Buried in Riches
A Cemetery For Wealthy Chinese
May 21, 2004
MANILA, Philippines -- Beyond the noise
and chaos of Manila's
city streets, behind a security gate with its guard, is a
neighborhood of posh two-story houses surrounded by blooming
foliage and nearly empty streets.
This desirable piece of Manila real estate has thousands of occupants, all of them dead. Welcome to the Chinese Cemetery, where even toilets and Jacuzzis are not too luxurious for the dearly departed.
Covering more than 130 acres of gently sloping land just north of Manila's Chinatown, the cemetery's opulence is a testament to the success of the ethnic Chinese in the Philippines -- and an embarrassment of riches. Its granite and marble tombs stand in stark contrast to Manila's shantytowns and garbage dumps, where some of the poorest citizens live.
"It's not exactly good for the image of the Chinese Filipinos," said Joaquin Sy, president of a Chinese civic group called Unity for Progress. "It paints an image of (being) too ostentatious. Considering many Filipinos live below the poverty line, it enhances the image of the Chinese as being rich."
When Chinese first arrived in the Philippines in large numbers about 150 years ago, many were poor and illiterate. Discrimination was the reason the cemetery was established towards the end of the 19th century. The Spanish colonial rulers wouldn't allow ethnic Chinese to be buried with them because of religious differences and because some had died of malaria, feared to be a "Chinese epidemic."
But now the ethnic Chinese have become the elite, even though they make up just 1.5 percent of the population of 84 million. Chinese businessmen such as Lucio Tan, owner of Philippines Airlines, are among the richest and most powerful men in the country.
They've built some of the biggest companies and shopping malls in the Philippines -- and they've built some of the biggest mausoleums.
Many are done in traditional Chinese architecture, decorated with intricately painted eaves and guarded by stone lions and dragons. Some are built to resemble churches. One has an all-white exterior and resembles a Mediterranean villa.
The larger houses have toilets and kitchens for visitors and staff, staircases leading to the upstairs and small gardens. One has a stainless steel crypt and fish ponds in the front yard, but lately the water supply has been unreliable.
The cemetery has street signs -- there's Mabini Road and Lim Hap Road -- and the mausoleum doors have mail slots. A few have electric fans on the walls. Several have altars with incense and canned fruit, a substitute for the fresh fruit usually offered to the dead. One is adorned with campaign posters from the recent election.

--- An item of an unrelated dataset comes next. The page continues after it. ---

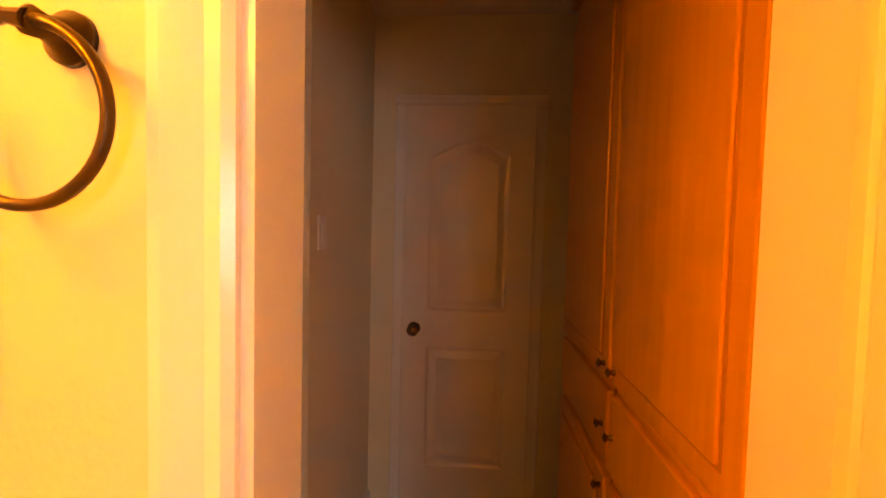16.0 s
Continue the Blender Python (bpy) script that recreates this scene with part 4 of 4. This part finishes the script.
t = thing("medicine_cabinet", (5.39, BS, 1.24), "golden oak medicine cabinet with a raised panel door", "cabinet")
part("frame", boxes(((5.17, BS + 0.0005, 1.24), (5.60, BS + 0.018, 1.845)), bevel=0.003), OAK, t)
d = part("door", boxes(((5.205, BS + 0.019, 1.262), (5.575, BS + 0.040, 1.822)), bevel=0.005), OAK, t)
part("groove_shade", boxes(((5.255, BS + 0.0402, 1.312), (5.525, BS + 0.0412, 1.772))), OAKSHADE, d)
part("raised_panel", boxes(((5.262, BS + 0.0395, 1.319), (5.518, BS + 0.047, 1.765)), bevel=0.004), OAK, d)

t = thing("towel_ring", (5.072, BS, 1.625), "dark bronze open towel ring on the wall", "towel ring")
part("rosette", lathe(bmesh.new(), [(0.0, 0.0005), (0.028, 0.001), (0.027, 0.008), (0.018, 0.014), (0.012, 0.03), (0.014, 0.045), (0.0, 0.05)], pose(5.072, BS, 1.622, -90), 24), BRONZE, t, smooth=True)
part("crossbar", tube(bmesh.new(), [(5.072, BS + 0.045, 1.622), (5.095, BS + 0.045, 1.626), (5.110, BS + 0.045, 1.627)], [0.010, 0.007, 0.011]), BRONZE, t)
pts = []
for k in range(41):
    a = math.radians(80 - k * 7.2)
    pts.append((5.080 - 0.085 * math.cos(a), BS + 0.045, 1.538 + 0.085 * math.sin(a)))
part("ring", tube(bmesh.new(), pts, 0.0062, 10), BRONZE, t, smooth=True)


def linen_cabinet():
    c = thing("linen_cabinet", (4.1, -1.9, 0), "tall golden oak linen cabinet in the hall", "cabinet")
    x, y0, y1 = 4.29, -2.42, -1.225
    part("body", boxes(((3.71, y0, 0.01), (x - 0.02, y1, 2.30))), OAK, c)
    part("face_frame", boxes(((x - 0.0195, y0, 0.01), (x, y1, 2.30)), bevel=0.002), OAK, c)
    ym = (-1.80)
    for a, b, arm in ((ym + 0.012, y1 - 0.02, -1), (y0 + 0.03, ym - 0.012, 1)):
        for z0, z1 in ((1.06, 2.22), (0.83, 1.03), (0.09, 0.80)):
            d = part("drawer" if z1 < 1.05 and z0 > 0.5 else "door", boxes(((x + 0.001, a, z0), (x + 0.02, b, z1)), bevel=0.005), OAK, c)
            i = 0.055
            if z1 - z0 > 0.3:
                part("groove_shade", boxes(((x + 0.0195, a + i - 0.008, z0 + i - 0.008), (x + 0.0206, b - i + 0.008, z1 - i + 0.008))), OAKSHADE, d)
                part("raised_panel", boxes(((x + 0.019, a + i, z0 + i), (x + 0.027, b - i, z1 - i)), bevel=0.004), OAK, d)
            ky = a + 0.03 if arm < 0 else b - 0.03
            kz = z0 + 0.035 if z0 > 1.0 else (z0 + z1) / 2 if z1 > 0.9 else z1 - 0.04
            part("knob", lathe(bmesh.new(), [(0.008, 0), (0.006, 0.01), (0.013, 0.018), (0.0, 0.025)], pose(x + 0.02, ky, kz, 0, 90, 0), 14), BRASS, d, "small brass knob")
    # dark strip painting the shade between the doors
    part("centre_gap_shade", boxes(((x + 0.0005, ym - 0.006, 0.09), (x + 0.002, ym + 0.006, 2.22))), OAKGAP, c)
    part("crown", boxes(((x - 0.03, y0, 2.301), (x + 0.03, y1, 2.34)), bevel=0.008), OAK, c)


linen_cabinet()


# ---- bath floor tiles, last ----
bath_floor = bpy.data.objects["floor_bath"]
_bm = boxes(((-0.1525, -0.1525, 0.0), (0.1525, 0.1525, 0.004)), bevel=0.0015)
_tile = linked("tile", _bm, TILE)
_first = True
for _i in range(5):
    for _j in range(6):
        _x, _y = 4.36 + 0.31 * _i, -1.0 + 0.31 * _j
        if _x + 0.16 > 5.63 or (_x - 0.16) - 4.33 < (_y + 0.16) - 0.80 - 0.0 and _x < 4.5:
            continue
        ob = _tile if _first else new("tile", _tile.data)
        _first = False
        ob.location = (_x, _y, 0.0052)
        ob.parent = bath_floor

Mario Ong of the Philippine Chinese Charitable Association, which manages the cemetery, said he has no idea how many people are buried there, but says it's upwards of 10,000.
What about reports of swimming pools for the dead?
"That's an exaggeration," Ong said. But when pressed, he did admit, "yes, one has a small hot tub."
Ong said the cemetery has no space for newcomers. One of the main services now is cremation, of which they perform several dozen every week.
"The cemetery is full, full house," he said. "Now it's a question of protection."
One caretaker at the cemetery said a plot of land costs about $6,000 for 25 years; on top of that, owners usually spend about $30,000 on construction.
The digs are so nice even the not-yet-dead have tried to reside at the cemetery. Squatters have climbed fences to get in. Until the 1960s, many families employed grave watchmen to stay at the mausoleum around the clock. But when the guards started bringing their families to live on the grounds, the practice was banned.
"The Philippines has a lot of squatters. If we let them in, they'd take over," said Ong. "Because of tensions in relations between Filipinos and Chinese, we try to be flexible. We've tried to prevent the problem from becoming a social issue."
The cemetery is a tranquil oasis in the city. One recent Sunday, the only sounds were birds chirping, leaves rustling and the occasional crowing of a fighting cock.
Several hundred caretakers work at the cemetery. Some stay at the job generation after generation, passing it onto their children.
Although squatters no longer spend the night at the cemetery, the caretakers and their families find it a nice place for a picnic, and even a nap. They stretch out on the cool marble floors or even on top of the crypts.
Nonito Mangilo and his wife have been caretakers for more than 25 years. Doesn't he find the surroundings a bit too ostentatious?
"For rich people, it's no problem," he said matter-of-factly.